_Problem requirements_
Pictures are not part of the copy; repeat everything else in the records exactly.
* START Available data *
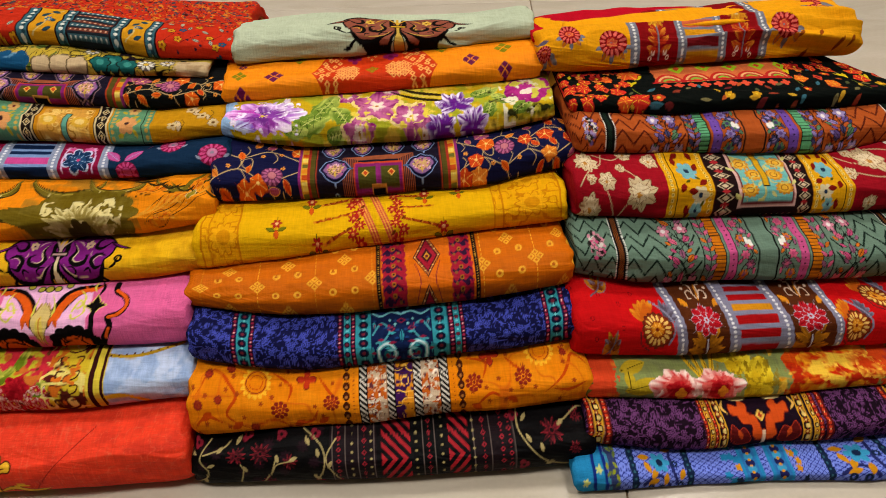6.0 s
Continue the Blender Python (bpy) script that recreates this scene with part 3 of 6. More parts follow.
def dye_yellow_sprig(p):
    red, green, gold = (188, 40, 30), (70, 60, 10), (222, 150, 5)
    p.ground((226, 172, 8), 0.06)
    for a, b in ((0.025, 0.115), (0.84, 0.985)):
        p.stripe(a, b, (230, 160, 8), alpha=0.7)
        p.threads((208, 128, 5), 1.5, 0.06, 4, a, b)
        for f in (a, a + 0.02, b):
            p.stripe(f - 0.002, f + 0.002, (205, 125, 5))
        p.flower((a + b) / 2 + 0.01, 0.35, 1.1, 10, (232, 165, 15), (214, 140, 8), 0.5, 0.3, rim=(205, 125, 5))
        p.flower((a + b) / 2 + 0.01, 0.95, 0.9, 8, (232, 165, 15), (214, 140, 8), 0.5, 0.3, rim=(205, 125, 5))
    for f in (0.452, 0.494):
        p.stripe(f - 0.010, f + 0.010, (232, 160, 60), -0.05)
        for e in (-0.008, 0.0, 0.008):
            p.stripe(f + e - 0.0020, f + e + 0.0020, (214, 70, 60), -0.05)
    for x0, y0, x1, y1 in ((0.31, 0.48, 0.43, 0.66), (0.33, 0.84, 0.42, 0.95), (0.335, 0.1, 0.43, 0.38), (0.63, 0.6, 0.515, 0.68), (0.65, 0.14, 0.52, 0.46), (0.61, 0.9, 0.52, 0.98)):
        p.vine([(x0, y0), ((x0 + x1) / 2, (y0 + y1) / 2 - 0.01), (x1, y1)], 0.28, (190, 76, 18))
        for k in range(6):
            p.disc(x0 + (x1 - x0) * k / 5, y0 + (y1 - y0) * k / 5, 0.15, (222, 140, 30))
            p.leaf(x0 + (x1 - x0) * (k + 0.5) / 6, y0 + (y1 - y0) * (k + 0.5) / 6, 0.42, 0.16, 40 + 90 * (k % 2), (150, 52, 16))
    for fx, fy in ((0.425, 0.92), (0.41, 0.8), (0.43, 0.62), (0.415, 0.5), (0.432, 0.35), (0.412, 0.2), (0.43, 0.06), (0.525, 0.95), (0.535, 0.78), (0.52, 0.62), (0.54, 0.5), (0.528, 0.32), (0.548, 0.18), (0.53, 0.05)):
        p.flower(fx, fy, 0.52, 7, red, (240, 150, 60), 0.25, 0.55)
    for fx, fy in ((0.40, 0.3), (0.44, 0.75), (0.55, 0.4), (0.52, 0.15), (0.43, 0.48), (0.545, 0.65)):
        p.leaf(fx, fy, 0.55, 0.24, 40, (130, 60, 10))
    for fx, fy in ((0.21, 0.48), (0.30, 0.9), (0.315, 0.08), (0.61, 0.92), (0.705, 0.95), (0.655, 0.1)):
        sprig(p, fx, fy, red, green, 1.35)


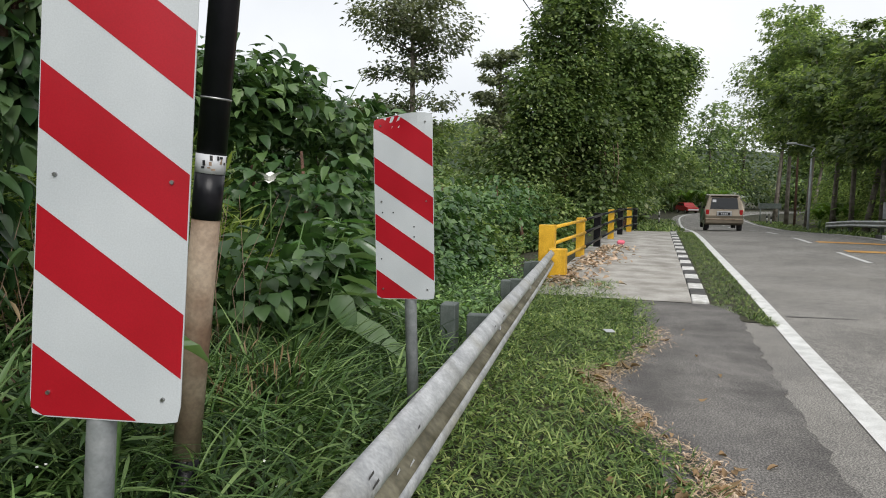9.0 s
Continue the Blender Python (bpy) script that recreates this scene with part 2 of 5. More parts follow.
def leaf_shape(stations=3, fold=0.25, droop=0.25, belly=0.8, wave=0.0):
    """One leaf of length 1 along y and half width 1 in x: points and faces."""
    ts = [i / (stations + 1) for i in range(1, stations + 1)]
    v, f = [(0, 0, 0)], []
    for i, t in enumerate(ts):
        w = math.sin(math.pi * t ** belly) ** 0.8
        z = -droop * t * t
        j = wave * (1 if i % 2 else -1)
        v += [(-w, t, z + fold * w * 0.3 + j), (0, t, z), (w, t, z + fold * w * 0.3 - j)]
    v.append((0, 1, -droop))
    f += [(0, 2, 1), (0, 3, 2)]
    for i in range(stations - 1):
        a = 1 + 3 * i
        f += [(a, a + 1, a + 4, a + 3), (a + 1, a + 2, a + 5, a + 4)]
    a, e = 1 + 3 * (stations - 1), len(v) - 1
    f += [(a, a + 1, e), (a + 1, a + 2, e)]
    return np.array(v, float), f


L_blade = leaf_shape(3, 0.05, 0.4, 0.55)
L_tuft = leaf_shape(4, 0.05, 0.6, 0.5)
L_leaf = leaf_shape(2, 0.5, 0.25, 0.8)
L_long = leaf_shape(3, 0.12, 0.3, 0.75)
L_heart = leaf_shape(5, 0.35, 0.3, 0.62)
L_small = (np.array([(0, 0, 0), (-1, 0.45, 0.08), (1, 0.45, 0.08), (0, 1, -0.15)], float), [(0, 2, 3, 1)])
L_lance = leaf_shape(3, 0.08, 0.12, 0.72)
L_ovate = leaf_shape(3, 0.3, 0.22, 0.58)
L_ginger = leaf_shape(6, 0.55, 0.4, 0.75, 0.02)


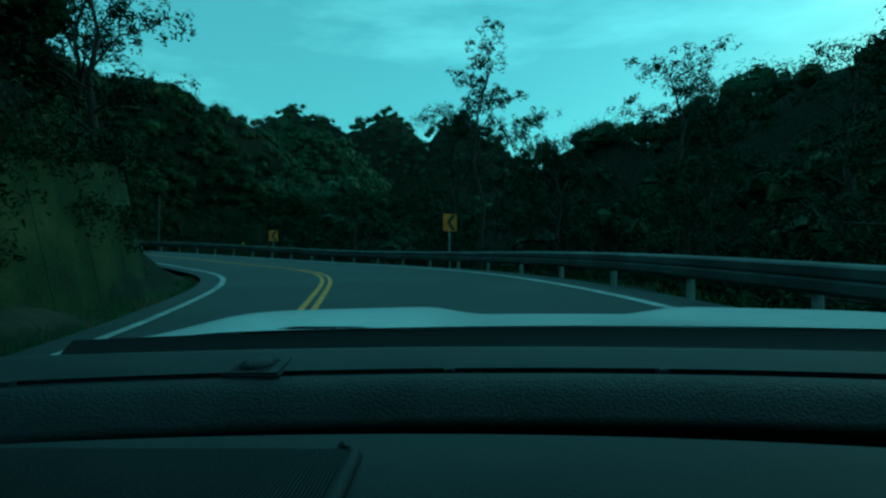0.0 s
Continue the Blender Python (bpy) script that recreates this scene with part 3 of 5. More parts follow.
* END Available data *
_Answer to this task_
6.0 s
Continue the Blender Python (bpy) script that recreates this scene with part 3 of 6. More parts follow.
def dye_yellow_sprig(p):
    red, green, gold = (188, 40, 30), (70, 60, 10), (222, 150, 5)
    p.ground((226, 172, 8), 0.06)
    for a, b in ((0.025, 0.115), (0.84, 0.985)):
        p.stripe(a, b, (230, 160, 8), alpha=0.7)
        p.threads((208, 128, 5), 1.5, 0.06, 4, a, b)
        for f in (a, a + 0.02, b):
            p.stripe(f - 0.002, f + 0.002, (205, 125, 5))
        p.flower((a + b) / 2 + 0.01, 0.35, 1.1, 10, (232, 165, 15), (214, 140, 8), 0.5, 0.3, rim=(205, 125, 5))
        p.flower((a + b) / 2 + 0.01, 0.95, 0.9, 8, (232, 165, 15), (214, 140, 8), 0.5, 0.3, rim=(205, 125, 5))
    for f in (0.452, 0.494):
        p.stripe(f - 0.010, f + 0.010, (232, 160, 60), -0.05)
        for e in (-0.008, 0.0, 0.008):
            p.stripe(f + e - 0.0020, f + e + 0.0020, (214, 70, 60), -0.05)
    for x0, y0, x1, y1 in ((0.31, 0.48, 0.43, 0.66), (0.33, 0.84, 0.42, 0.95), (0.335, 0.1, 0.43, 0.38), (0.63, 0.6, 0.515, 0.68), (0.65, 0.14, 0.52, 0.46), (0.61, 0.9, 0.52, 0.98)):
        p.vine([(x0, y0), ((x0 + x1) / 2, (y0 + y1) / 2 - 0.01), (x1, y1)], 0.28, (190, 76, 18))
        for k in range(6):
            p.disc(x0 + (x1 - x0) * k / 5, y0 + (y1 - y0) * k / 5, 0.15, (222, 140, 30))
            p.leaf(x0 + (x1 - x0) * (k + 0.5) / 6, y0 + (y1 - y0) * (k + 0.5) / 6, 0.42, 0.16, 40 + 90 * (k % 2), (150, 52, 16))
    for fx, fy in ((0.425, 0.92), (0.41, 0.8), (0.43, 0.62), (0.415, 0.5), (0.432, 0.35), (0.412, 0.2), (0.43, 0.06), (0.525, 0.95), (0.535, 0.78), (0.52, 0.62), (0.54, 0.5), (0.528, 0.32), (0.548, 0.18), (0.53, 0.05)):
        p.flower(fx, fy, 0.52, 7, red, (240, 150, 60), 0.25, 0.55)
    for fx, fy in ((0.40, 0.3), (0.44, 0.75), (0.55, 0.4), (0.52, 0.15), (0.43, 0.48), (0.545, 0.65)):
        p.leaf(fx, fy, 0.55, 0.24, 40, (130, 60, 10))
    for fx, fy in ((0.21, 0.48), (0.30, 0.9), (0.315, 0.08), (0.61, 0.92), (0.705, 0.95), (0.655, 0.1)):
        sprig(p, fx, fy, red, green, 1.35)


9.0 s
Continue the Blender Python (bpy) script that recreates this scene with part 2 of 5. More parts follow.
def leaf_shape(stations=3, fold=0.25, droop=0.25, belly=0.8, wave=0.0):
    """One leaf of length 1 along y and half width 1 in x: points and faces."""
    ts = [i / (stations + 1) for i in range(1, stations + 1)]
    v, f = [(0, 0, 0)], []
    for i, t in enumerate(ts):
        w = math.sin(math.pi * t ** belly) ** 0.8
        z = -droop * t * t
        j = wave * (1 if i % 2 else -1)
        v += [(-w, t, z + fold * w * 0.3 + j), (0, t, z), (w, t, z + fold * w * 0.3 - j)]
    v.append((0, 1, -droop))
    f += [(0, 2, 1), (0, 3, 2)]
    for i in range(stations - 1):
        a = 1 + 3 * i
        f += [(a, a + 1, a + 4, a + 3), (a + 1, a + 2, a + 5, a + 4)]
    a, e = 1 + 3 * (stations - 1), len(v) - 1
    f += [(a, a + 1, e), (a + 1, a + 2, e)]
    return np.array(v, float), f


L_blade = leaf_shape(3, 0.05, 0.4, 0.55)
L_tuft = leaf_shape(4, 0.05, 0.6, 0.5)
L_leaf = leaf_shape(2, 0.5, 0.25, 0.8)
L_long = leaf_shape(3, 0.12, 0.3, 0.75)
L_heart = leaf_shape(5, 0.35, 0.3, 0.62)
L_small = (np.array([(0, 0, 0), (-1, 0.45, 0.08), (1, 0.45, 0.08), (0, 1, -0.15)], float), [(0, 2, 3, 1)])
L_lance = leaf_shape(3, 0.08, 0.12, 0.72)
L_ovate = leaf_shape(3, 0.3, 0.22, 0.58)
L_ginger = leaf_shape(6, 0.55, 0.4, 0.75, 0.02)


0.0 s
Continue the Blender Python (bpy) script that recreates this scene with part 3 of 5. More parts follow.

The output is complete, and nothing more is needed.